Once the stuffing has been thoroughly mixed together, loosely fill the neck and body cavities, by spooning the stuffing mixture into these areas.

As a guideline, allow ¾ of a cup of stuffing per pound of meat. In other words, if you have a 6 lb bird, you will need 4½ cups of stuffing.

It is crucial that the body cavity is loosely filled with stuffing and not packed tight, as the stuffing will increase during cooking, as juices from the meat are absorbed. Too much stuffing could prevent the poultry meat from being properly and thoroughly cooked.

After stuffing the bird, you may want to truss it so that the stuffing does not come out during cooking (see: how to truss poultry).

Make sure to check the roasting times of a stuffed bird, as generally you will have to add an extra half an hour onto the cooking time of an unstuffed bird.

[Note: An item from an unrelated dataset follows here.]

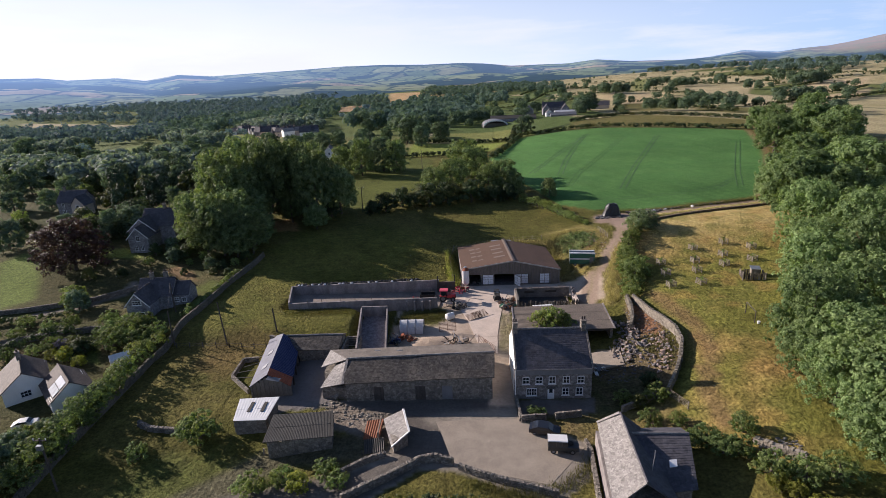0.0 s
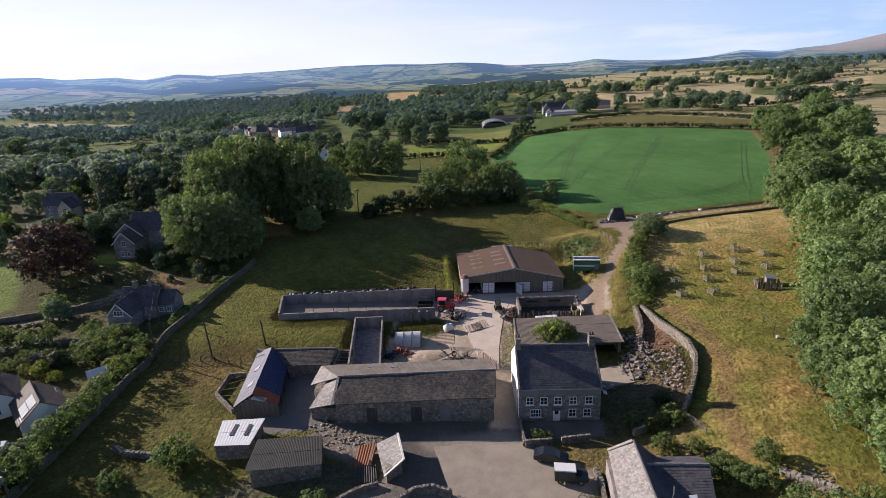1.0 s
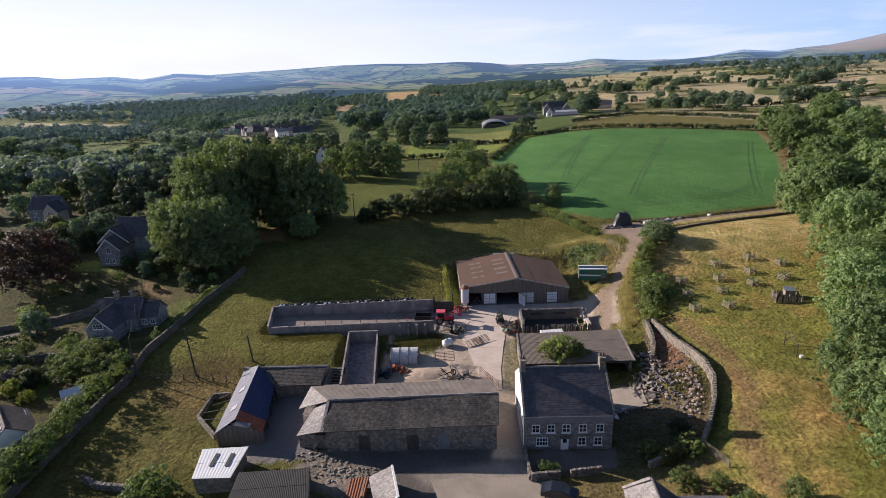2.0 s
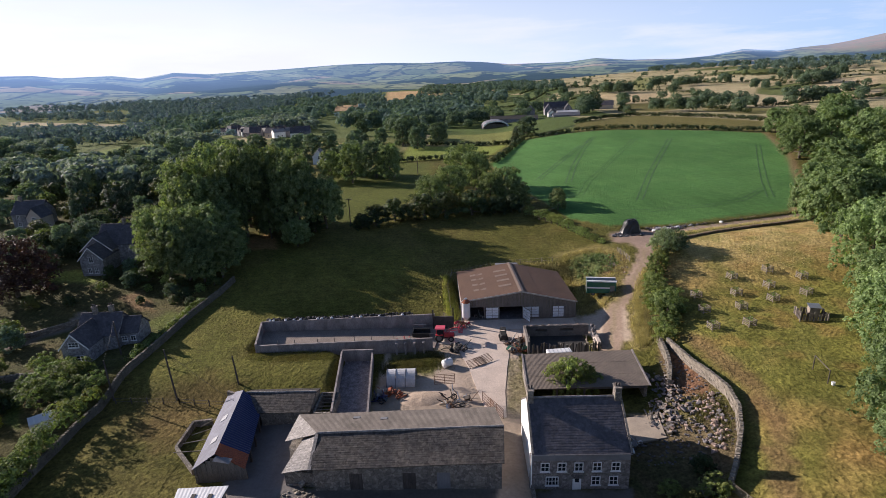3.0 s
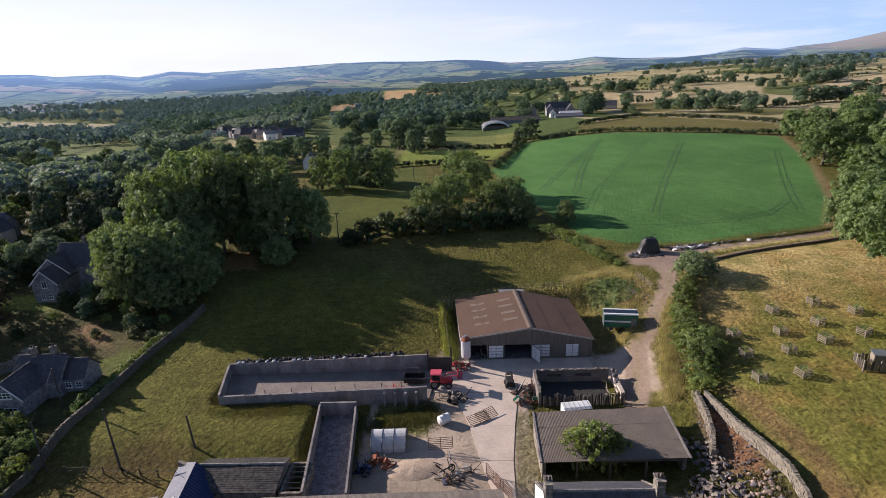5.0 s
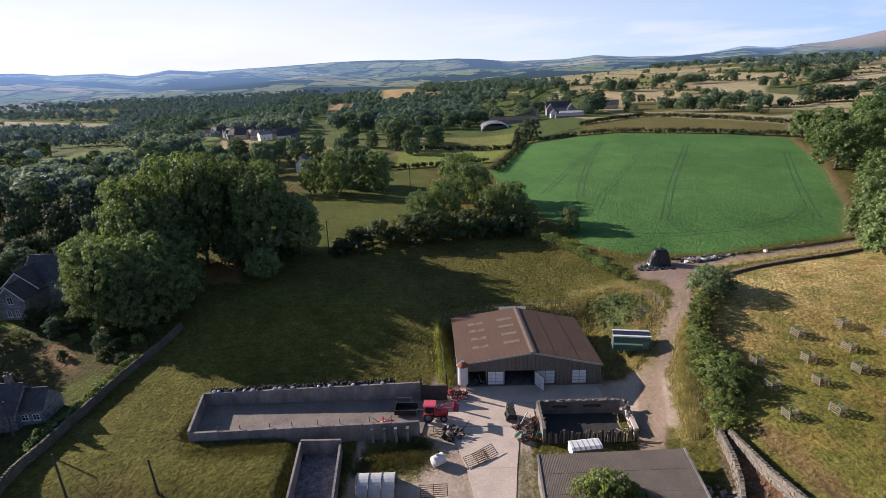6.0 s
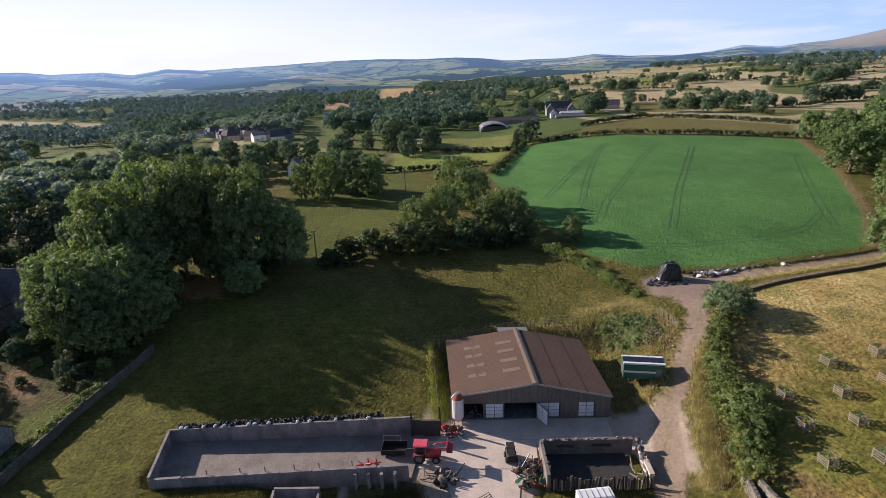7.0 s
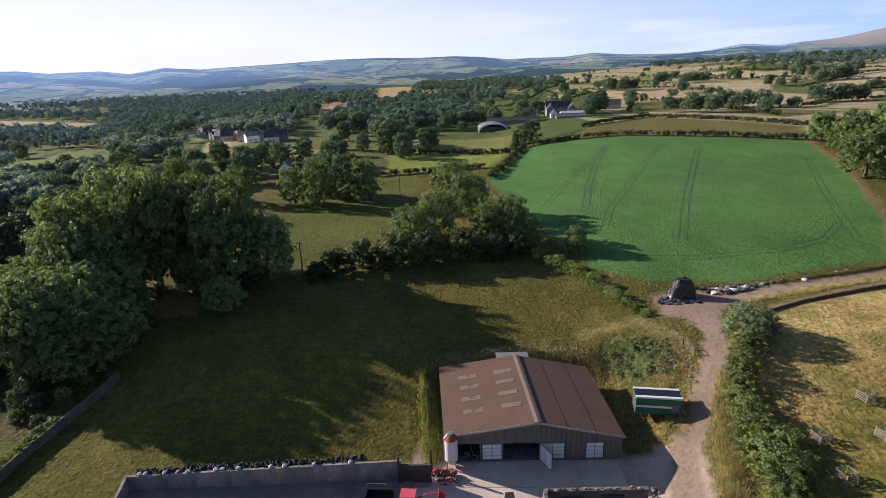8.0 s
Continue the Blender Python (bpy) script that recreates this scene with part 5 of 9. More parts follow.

Use a meat thermometer during cooking, to ensure that correct temperatures have been reached. Stuffing must be cooked to a temperature of 165°F (75°C), whilst the inner thigh meat of the bird must reach a temperature of 180°F (82°C). If these temperatures are not obtained, the meat or the stuffing will be undercooked and all bacteria may not be destroyed. The bird should remain in the oven until the correct temperatures have been attained.

Sage and onion stuffing

  • 80g / 3 oz of breadcrumbs
  • 1 finely chopped onion
  • 1 tbsp of freshly chopped sage
  • 1 tbsp of vegetable oil
  • 1 beaten egg
  • salt and pepper
  1. In a small frying pan gently fry the chopped onion with the oil until it is soft.
  2. Place the cooked onion into a mixing bowl and add the breadcrumbs, sage, salt and pepper. Mix together well.
  3. Add the beaten egg to the mixture and bind the ingredients together to form the stuffing mixture.
  4. Immediately loosely stuff the body cavity of the bird with the stuffing and place in a preheated oven.

Sausage and apple stuffing

  • 1 lb (450 g) of pork sausage meat
  • 3 peeled and chopped apples
  • 1 chopped onion
  • 1 cup of chopped celery
  • 4 cups of fresh breadcrumbs
  • 2 eggs
  • freshly chopped parsley
  • salt and pepper
  1. In a large saucepan cook the sausage meat until it has browned, breaking the meat up with a fork whilst cooking.
  2. Drain away the meat juices and fat but leave ¼ of a cup of the juices in the pan to fry the vegetables in.
  3. Transfer the cooked sausage meat to a large mixing bowl.
  4. Fry the chopped apples, celery and onion in the saucepan with the sausage meat drippings for about 10 minutes until all the ingredients are fairly soft.
  5. Remove from the heat and add to the sausage meat together with the breadcrumbs, parsley and salt and pepper and mix all the ingredients well.
  6. Finally, add the two eggs, mix thoroughly to bind and form the stuffing and use immediately.

Mushroom and apple stuffing

Ingredients (for a 6lb bird)
  • ½ lb (225 g) of quartered fresh mushrooms
  • 1 cup of peeled and diced apple
  • 1 small chopped onion
  • ½ a cup of chopped celery
  • 6 cups of breadcrumbs
  • 3 tbsp of butter
  • ¾ of a cup of chicken stock
  • 1 beaten egg
  • ½ tsp of poultry seasoning
  • freshly chopped parsley
  • salt and pepper
  1. Melt the butter in a large saucepan and gently cook the mushrooms, onions and celery for around 5 minutes.
  2. Remove the pan from the heat and add the poultry seasoning and the salt and pepper. Stir evenly into the mushroom mixture.
  3. Transfer the ingredients to a large mixing bowl. Add the breadcrumbs, parsley and apples and mix together.
  4. Then, add the remaining liquid ingredients and mix altogether to form the stuffing mixture.
  5. Use immediately to stuff your chosen bird.